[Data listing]
● ● ●

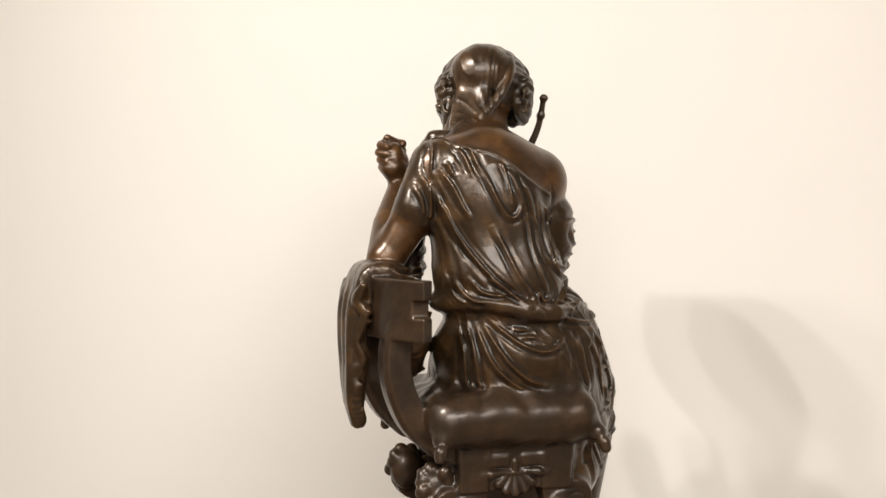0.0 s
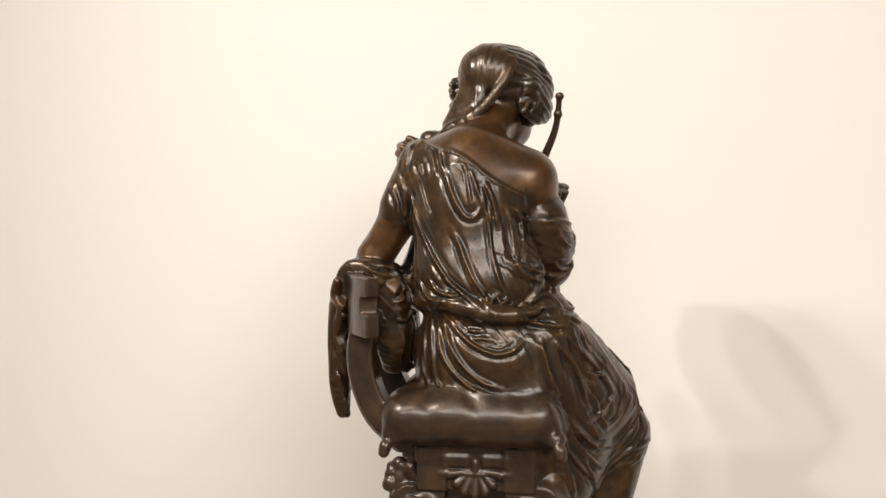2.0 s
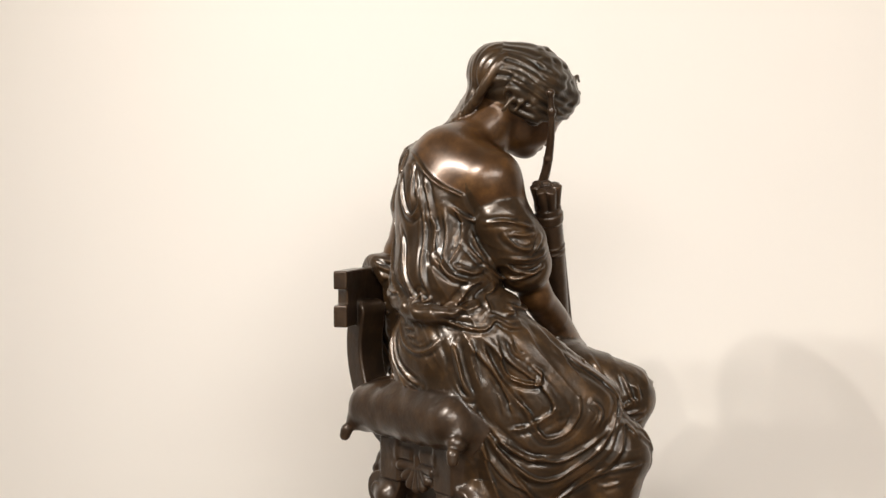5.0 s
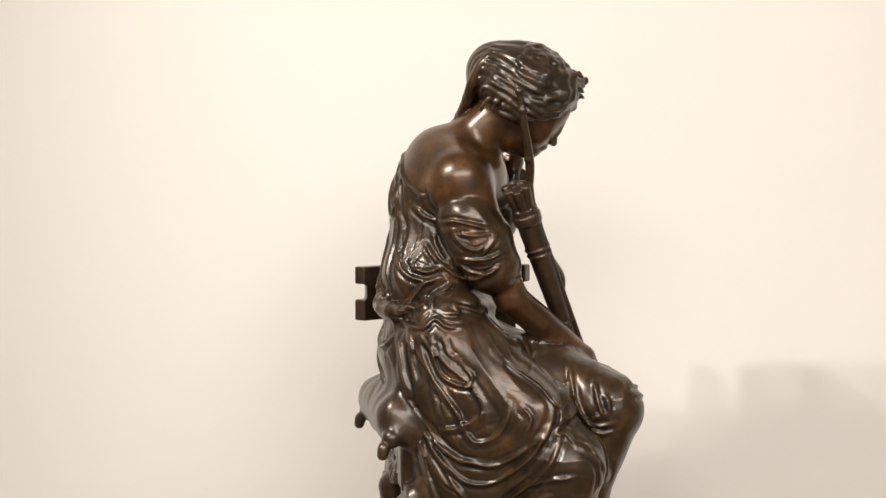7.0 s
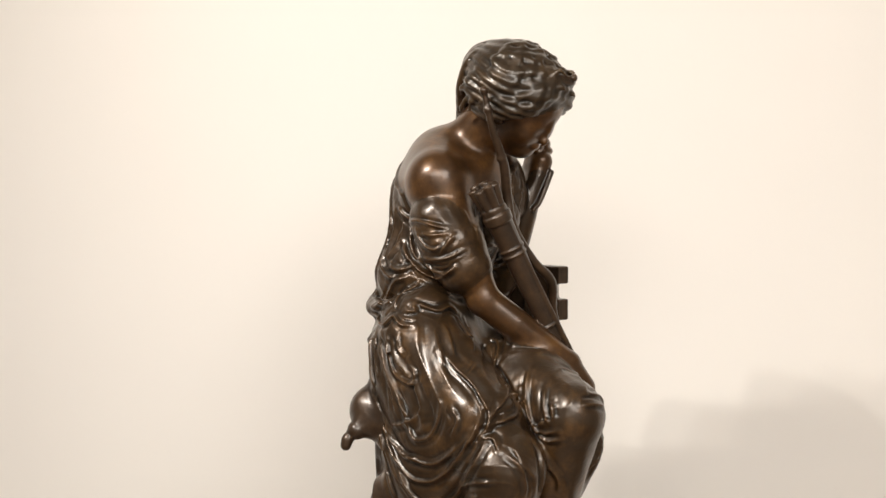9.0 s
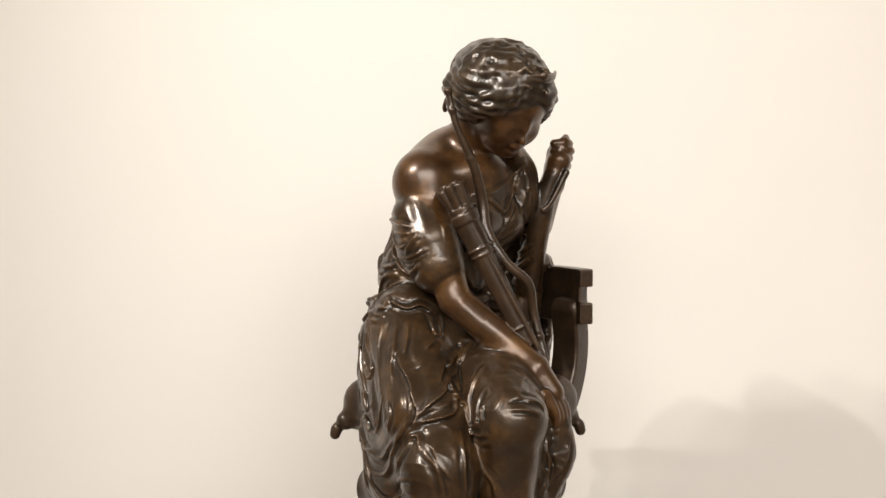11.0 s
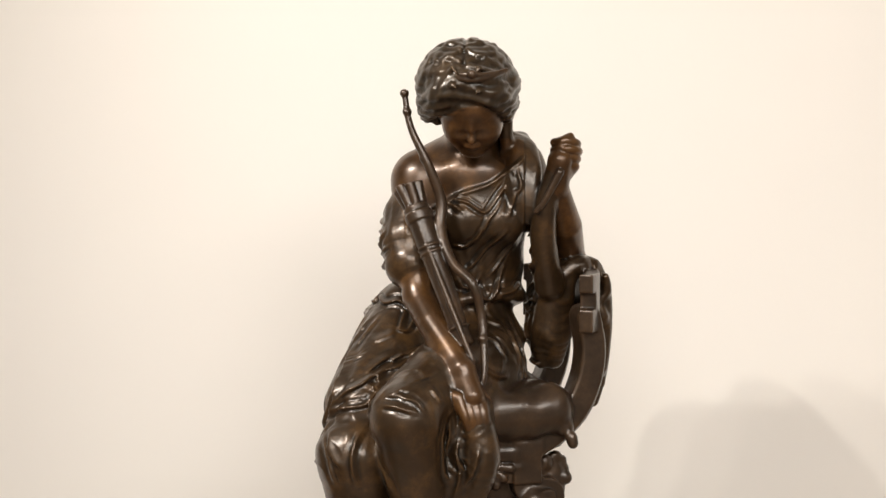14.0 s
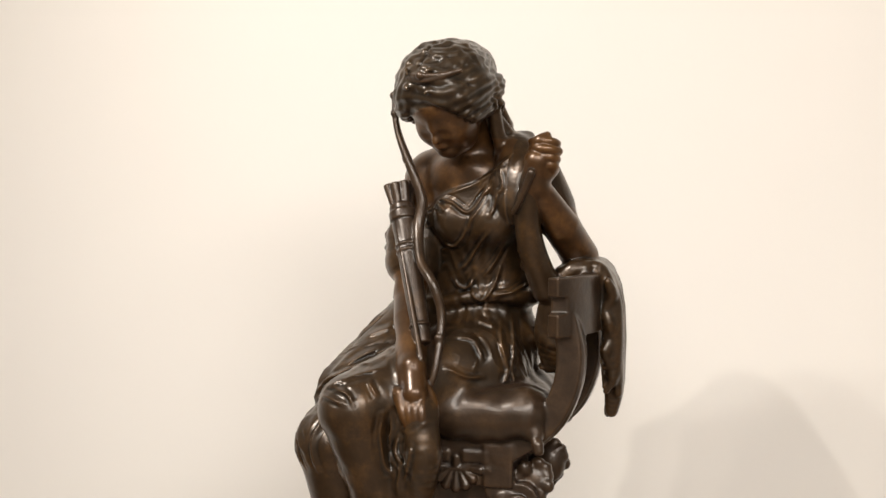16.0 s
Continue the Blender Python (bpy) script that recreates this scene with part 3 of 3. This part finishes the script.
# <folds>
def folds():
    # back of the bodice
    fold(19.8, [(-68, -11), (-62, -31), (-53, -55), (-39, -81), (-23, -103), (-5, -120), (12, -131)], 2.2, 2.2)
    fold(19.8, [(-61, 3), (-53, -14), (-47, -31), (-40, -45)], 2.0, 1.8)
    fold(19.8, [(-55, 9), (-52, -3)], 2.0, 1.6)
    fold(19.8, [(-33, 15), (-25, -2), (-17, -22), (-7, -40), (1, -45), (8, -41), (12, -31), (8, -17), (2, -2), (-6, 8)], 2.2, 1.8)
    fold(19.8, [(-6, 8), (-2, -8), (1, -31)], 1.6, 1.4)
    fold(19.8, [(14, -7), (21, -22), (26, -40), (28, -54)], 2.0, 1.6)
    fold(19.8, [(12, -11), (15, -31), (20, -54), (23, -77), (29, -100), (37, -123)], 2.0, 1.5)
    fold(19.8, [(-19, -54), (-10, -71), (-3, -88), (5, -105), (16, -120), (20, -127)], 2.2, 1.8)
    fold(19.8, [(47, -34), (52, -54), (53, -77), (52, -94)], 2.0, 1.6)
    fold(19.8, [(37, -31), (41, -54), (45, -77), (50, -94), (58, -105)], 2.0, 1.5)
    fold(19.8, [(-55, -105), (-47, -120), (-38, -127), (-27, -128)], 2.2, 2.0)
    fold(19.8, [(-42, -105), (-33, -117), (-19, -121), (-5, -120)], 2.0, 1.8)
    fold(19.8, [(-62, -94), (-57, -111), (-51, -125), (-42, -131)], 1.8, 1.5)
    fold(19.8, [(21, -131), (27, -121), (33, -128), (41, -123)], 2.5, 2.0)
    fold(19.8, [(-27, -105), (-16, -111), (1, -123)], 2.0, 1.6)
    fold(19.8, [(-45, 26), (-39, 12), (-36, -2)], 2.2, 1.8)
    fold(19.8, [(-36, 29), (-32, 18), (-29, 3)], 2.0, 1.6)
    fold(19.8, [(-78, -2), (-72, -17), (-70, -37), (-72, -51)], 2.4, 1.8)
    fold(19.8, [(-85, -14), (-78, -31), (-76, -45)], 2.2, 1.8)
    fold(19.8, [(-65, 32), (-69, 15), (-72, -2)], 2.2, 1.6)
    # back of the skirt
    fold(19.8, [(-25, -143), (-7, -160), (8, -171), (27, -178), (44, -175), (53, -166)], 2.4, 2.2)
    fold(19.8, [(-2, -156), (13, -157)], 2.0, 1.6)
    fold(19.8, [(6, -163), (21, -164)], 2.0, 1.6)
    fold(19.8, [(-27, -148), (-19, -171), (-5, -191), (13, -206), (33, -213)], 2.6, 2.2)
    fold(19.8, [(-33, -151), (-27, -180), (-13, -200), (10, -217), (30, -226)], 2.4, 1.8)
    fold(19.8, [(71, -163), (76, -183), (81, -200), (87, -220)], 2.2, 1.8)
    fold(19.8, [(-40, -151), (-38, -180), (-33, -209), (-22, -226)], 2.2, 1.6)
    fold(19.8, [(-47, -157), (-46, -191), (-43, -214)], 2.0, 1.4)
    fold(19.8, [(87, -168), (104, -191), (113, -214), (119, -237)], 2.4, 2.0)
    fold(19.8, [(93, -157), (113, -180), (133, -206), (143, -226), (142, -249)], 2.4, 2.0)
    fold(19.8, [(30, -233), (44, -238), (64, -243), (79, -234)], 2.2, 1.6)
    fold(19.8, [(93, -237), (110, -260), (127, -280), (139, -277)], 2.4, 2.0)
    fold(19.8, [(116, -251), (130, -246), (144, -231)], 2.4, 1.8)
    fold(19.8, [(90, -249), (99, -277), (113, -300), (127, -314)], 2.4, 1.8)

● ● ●

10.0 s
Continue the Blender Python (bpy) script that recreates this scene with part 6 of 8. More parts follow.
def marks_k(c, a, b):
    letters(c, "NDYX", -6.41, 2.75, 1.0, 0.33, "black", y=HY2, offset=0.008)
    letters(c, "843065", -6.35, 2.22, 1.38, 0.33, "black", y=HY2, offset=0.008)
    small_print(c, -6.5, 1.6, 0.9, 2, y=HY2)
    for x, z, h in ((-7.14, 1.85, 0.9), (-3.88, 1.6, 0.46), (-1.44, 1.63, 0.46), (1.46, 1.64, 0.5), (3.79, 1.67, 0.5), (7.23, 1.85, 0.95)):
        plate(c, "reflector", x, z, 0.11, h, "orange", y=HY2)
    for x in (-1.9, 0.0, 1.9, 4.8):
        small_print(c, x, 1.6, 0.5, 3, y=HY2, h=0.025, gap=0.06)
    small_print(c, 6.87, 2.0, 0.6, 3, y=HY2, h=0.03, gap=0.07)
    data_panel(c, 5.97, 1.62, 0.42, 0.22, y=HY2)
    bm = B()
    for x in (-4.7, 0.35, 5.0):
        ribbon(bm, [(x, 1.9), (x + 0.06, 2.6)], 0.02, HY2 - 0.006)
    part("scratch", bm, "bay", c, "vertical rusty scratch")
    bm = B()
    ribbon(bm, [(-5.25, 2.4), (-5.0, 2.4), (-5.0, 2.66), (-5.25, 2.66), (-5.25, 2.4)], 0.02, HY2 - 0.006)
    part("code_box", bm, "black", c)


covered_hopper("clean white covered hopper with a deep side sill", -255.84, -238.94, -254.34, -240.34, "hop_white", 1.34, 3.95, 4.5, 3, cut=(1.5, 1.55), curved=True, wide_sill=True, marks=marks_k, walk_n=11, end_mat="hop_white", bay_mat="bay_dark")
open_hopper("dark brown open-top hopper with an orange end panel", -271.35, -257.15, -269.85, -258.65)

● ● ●

Filter the data, keeping only the lines that contain "Continue".

[Exercise solution]
Continue the Blender Python (bpy) script that recreates this scene with part 3 of 3. This part finishes the script.
Continue the Blender Python (bpy) script that recreates this scene with part 6 of 8. More parts follow.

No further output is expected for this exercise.